WHAT IS ASKED -> From the listing below, copy every line with the word "scene".

[Entries with animation source code]
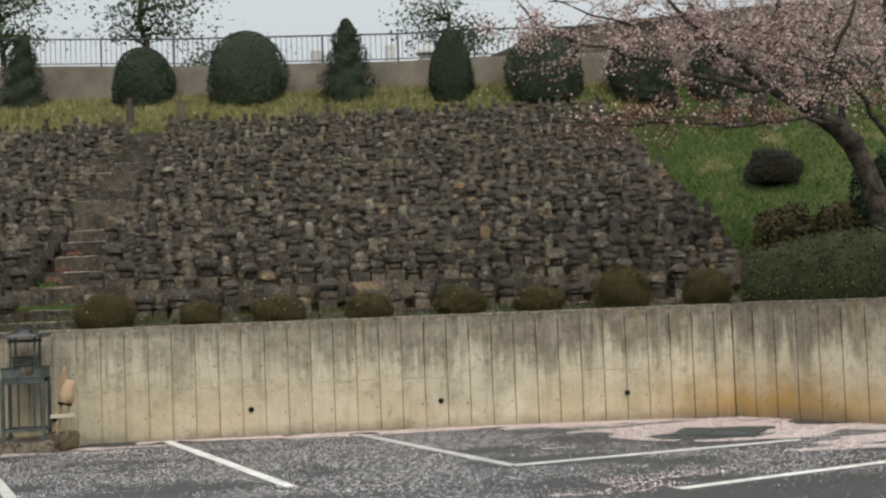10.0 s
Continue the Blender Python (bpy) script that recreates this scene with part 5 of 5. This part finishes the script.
x, y = x[keep], y[keep]
blades("left_slope_grass", x, y, hill_many(x, y), 0.14, BLADE, "green grass on the slope beyond the memorial", 0.018)
# weeds and dry leaves among the stones
n = 14000
k = rng.integers(0, 14, n)
x = rng.uniform(-4, 7.3, n)
y = np.array(ROW_Y)[k] + rng.uniform(-0.14, 0.25, n)
z = np.array(ROW_Z)[k] + 0.03 * (x - 1) * np.clip(y - 20.3, 0, 13) / 13
keep = (np.sin(x * 3.1 + k * 2.2) > 0.35) & (np.abs(x + 2.27) > 0.62)
blades("field_weeds", x[keep], y[keep], z[keep], 0.065, BLADE, "weeds growing between the stupas", 0.005)
n = 5200
k = rng.integers(0, 3, n)
x = np.where(np.abs(rng.uniform(-4, 7.3, n) + 2.27) < 0.7, rng.uniform(-1.4, 7.3, n), rng.uniform(-1.4, 7.3, n))
y = np.array(ROW_Y)[k] + rng.uniform(-0.14, 0.25, n)
flat_petals("dry_leaves", x, y, np.array(ROW_Z)[k] + 0.003, 0.022, "dry fallen leaves among the stupas", 0.5, DRYLEAF)
x, y = rng.uniform(-3.0, -1.6, 1000), rng.uniform(19.62, 20.24, 1000)
flat_petals("stair_leaves", x[:500] - 0.25, y[:500], np.full(500, 1.652), 0.013, "brown leaf litter on the lowest stair slab", 0.5, DRYLEAF)
x, y = x[500:], y[500:]
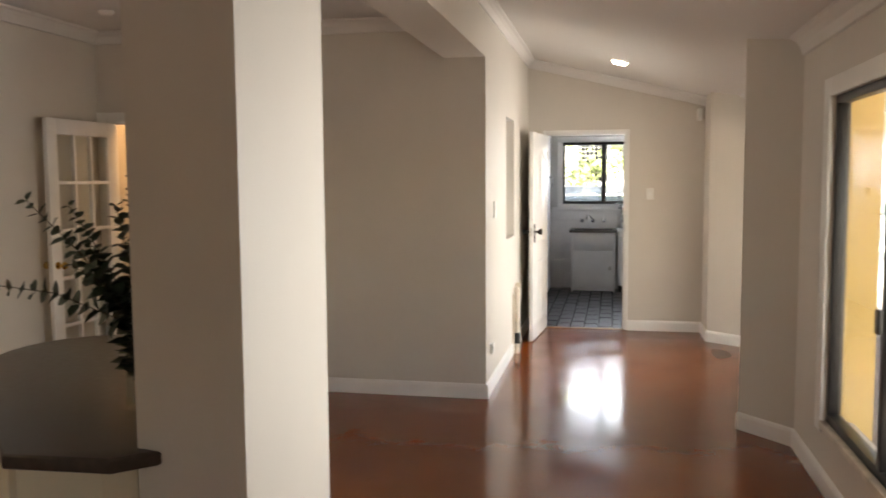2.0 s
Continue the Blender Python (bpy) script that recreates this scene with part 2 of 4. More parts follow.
def photo_mat():
    """A sepia print of a breaking wave: dark swell below, pale sky above."""
    m = bpy.data.materials.new("sea_print")
    m.use_nodes = True
    n, l = m.node_tree.nodes, m.node_tree.links
    b = n["Principled BSDF"]
    b.inputs["Roughness"].default_value = 0.5
    co, sep = n.new("ShaderNodeTexCoord"), n.new("ShaderNodeSeparateXYZ")
    l.new(co.outputs["Generated"], sep.inputs[0])
    ns, nf = n.new("ShaderNodeTexNoise"), n.new("ShaderNodeTexNoise")
    for t, s in ((ns, 3.5), (nf, 13)):
        t.inputs["Scale"].default_value, t.inputs["Detail"].default_value = s, 6
        t.inputs["Distortion"].default_value = 1.2
        l.new(co.outputs["Generated"], t.inputs["Vector"])

    def op(k, a, c):
        q = n.new("ShaderNodeMath")
        q.operation = k
        for i, v in enumerate((a, c)):
            if isinstance(v, (int, float)):
                q.inputs[i].default_value = v
            else:
                l.new(v, q.inputs[i])
        return q.outputs[0]

    # swell line higher at one side
    line = op("ADD", op("MULTIPLY", sep.outputs[1], 0.42), op("MULTIPLY", ns.outputs[0], 0.6))
    h = op("SUBTRACT", sep.outputs[2], op("ADD", line, 0.02))
    up = n.new("ShaderNodeMapRange")
    up.inputs[1].default_value, up.inputs[2].default_value = -0.02, 0.05
    l.new(h, up.inputs[0])
    skyc, sea, mx = n.new("ShaderNodeValToRGB"), n.new("ShaderNodeValToRGB"), n.new("ShaderNodeMix")
    mx.data_type = "RGBA"
    skyc.color_ramp.elements[0].color, skyc.color_ramp.elements[1].color = (0.3, 0.24, 0.17, 1), (0.62, 0.54, 0.42, 1)
    sea.color_ramp.elements[0].position, sea.color_ramp.elements[1].position = 0.5, 0.7
    sea.color_ramp.elements[0].color, sea.color_ramp.elements[1].color = (0.018, 0.012, 0.008, 1), (0.55, 0.44, 0.3, 1)
    l.new(ns.outputs[0], skyc.inputs[0]), l.new(nf.outputs[0], sea.inputs[0])
    l.new(up.outputs[0], mx.inputs[0]), l.new(sea.outputs[0], mx.inputs[6]), l.new(skyc.outputs[0], mx.inputs[7])
    l.new(mx.outputs[2], b.inputs["Base Color"])
    return m


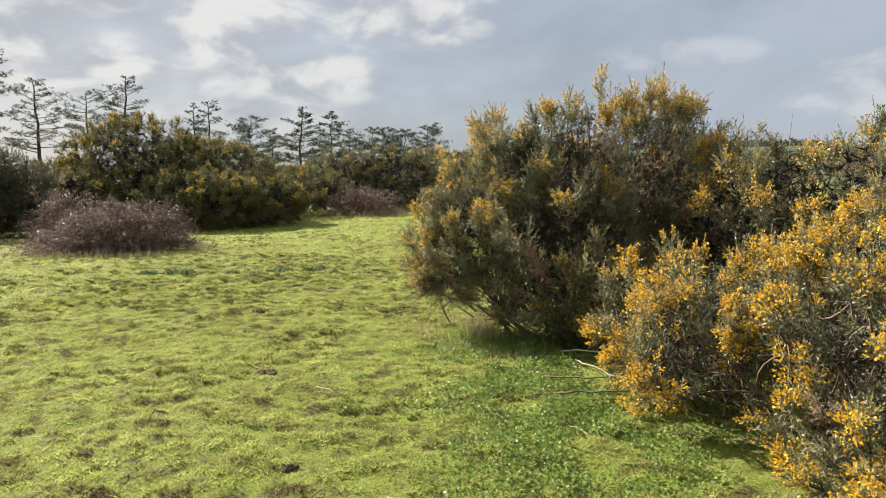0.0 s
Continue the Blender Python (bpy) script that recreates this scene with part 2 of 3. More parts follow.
def scatter(template, places, ways, sizes, rng):
    """Copies of a template (along z, of size 1) at places, along ways."""
    v, f = template
    if len(places) == 0:
        return np.zeros((0, 3)), np.zeros((0, 3), int)
    rot = turned(ways, rng.random(len(places)) * 6.283)
    out = np.einsum("nij,kj->nki", rot, v) * np.asarray(sizes)[:, None, None] + places[:, None, :]
    tri = f[None] + (np.arange(len(places)) * len(v))[:, None, None]
    return out.reshape(-1, 3), tri.reshape(-1, 3)


def tube(path, radii, sides=5):
    path, radii = np.asarray(path, float), np.asarray(radii, float)
    n = len(path)
    tangent = np.gradient(path, axis=0)
    rot = turned(tangent + 1e-9, np.zeros(n))
    ang = np.arange(sides) * 2 * np.pi / sides
    ring = np.stack([np.cos(ang), np.sin(ang), 0 * ang], 1)
    v = (np.einsum("nij,kj->nki", rot, ring) * radii[:, None, None] + path[:, None, :]).reshape(-1, 3)
    a = (np.arange(n - 1)[:, None] * sides + np.arange(sides)[None]).ravel()
    b = (np.arange(n - 1)[:, None] * sides + (np.arange(sides)[None] + 1) % sides).ravel()
    return v, np.concatenate([np.stack([a, b, b + sides], 1), np.stack([a, b + sides, a + sides], 1)])


def bent(p0, p1, p2, n=8):
    """A curve from p0 to p2 drawn towards p1."""
    t = np.linspace(0, 1, n)[:, None]
    p0, p1, p2 = (np.asarray(p, float) for p in (p0, p1, p2))
    return (1 - t) ** 2 * p0 + 2 * t * (1 - t) * p1 + t ** 2 * p2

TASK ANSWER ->
Continue the Blender Python (bpy) script that recreates this scene with part 5 of 5. This part finishes the script.
Continue the Blender Python (bpy) script that recreates this scene with part 2 of 4. More parts follow.
Continue the Blender Python (bpy) script that recreates this scene with part 2 of 3. More parts follow.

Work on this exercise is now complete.